Скуки не было. Первая книга воспоминаний - Страница 26
Однажды спросил, кого из двух моих товарищей по Литинституту, уверенно входивших тогда в литературу, я ценю выше: Огнева или Туркова? Не как друзей, конечно, а в профессиональном смысле, как литераторов, работающих со мною в одном жанре.
Вопрос этот тоже был совершенно в его духе: он любил – во всем – устанавливать некую четкую субординацию, безусловную, непререкаемую табель о рангах.
В первую очередь это касалось, конечно, поэтов.
Не зря так пришлась ему по душе игра, в которую предложил ему сыграть Эренбург при их первом знакомстве:
Тщательно осведомившись о моих жизненных и литературных делах, Эренбург как-то неловко усмехнулся, протянул мне лист бумаги и сказал:
– А теперь напишем десяток любимых поэтов.
Это была игра московских студентов, очень обычная. Писали десяток (редко дюжину) лучших поэтов мира, или России, или советских, или десяток лучших молодых. В последнем случае десятка иногда не набиралось…

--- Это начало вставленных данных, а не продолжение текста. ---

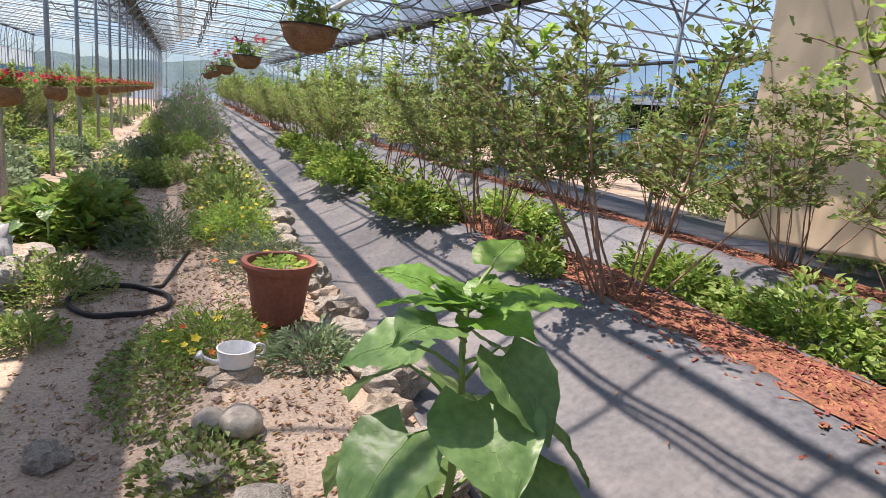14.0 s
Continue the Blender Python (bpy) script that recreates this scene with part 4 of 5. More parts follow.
clump("flower_clump", "sparse clump of dry stalks by the door jamb", "flowers", -1.45, 3.85, 0.30, 0.30, 0.46, 600, 0.036, LEAF_DRY, ((PETAL_PINK, 160, 0.016),), aspect=0.26, rough=0.9, stalks=60)
# the long bed
rngp = random.Random(21)
clump("leafy_clump", "round bright green nasturtium with a few orange flowers", "plant", -2.42, 17.4, 0.48, 0.5, 0.58, 1300, 0.115, LEAF_MINT, ((PETAL_ORANGE, 18, 0.035),), aspect=0.5)
clump("leafy_clump", "small dark green cushion plant among the stones", "plant", -2.35, 15.75, 0.33, 0.3, 0.34, 1600, 0.04, LEAF, aspect=0.3)
clump("leafy_clump", "small dark green cushion plant among the stones", "plant", -2.3, 14.9, 0.16, 0.16, 0.2, 500, 0.04, LEAF, aspect=0.3)
clump("leafy_clump", "fine grey-green lavender clump in the bed", "plant", -1.75, 17.0, 0.45, 0.5, 0.42, 2600, 0.05, LEAF_GREY, aspect=0.15)
clump("leafy_clump", "low creeping weeds in the bed", "plant", -1.62, 14.35, 0.3, 0.55, 0.14, 1500, 0.035, LEAF, aspect=0.35)
clump("leafy_clump", "low creeping weeds in the bed", "plant", -1.48, 13.3, 0.22, 0.4, 0.12, 900, 0.035, LEAF, aspect=0.35)
clump("poppy_clump", "feathery green clump with yellow and orange poppies", "flowers", -1.42, 14.55, 0.26, 0.36, 0.20, 1500, 0.045, LEAF_MINT, ((PETAL_YELLOW, 8, 0.028), (PETAL_ORANGE, 6, 0.026)), aspect=0.13, rough=0.8)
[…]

Однажды писали даже десяток худших. Потом листочки сравнивались, любовь подсчитывалась, выводились общие оценки. Под вкус подводилась математическая (скажем точнее, арифметическая) база. Некоторые методы современных социологических опросов были найдены и применены двадцатилетними студентами Московского института Союза писателей.
Оказалось, что Эренбург, которому в то время было около шестидесяти, продолжал играть в эту игру. Я взял бумагу, подумал, начал писать, снова подумал.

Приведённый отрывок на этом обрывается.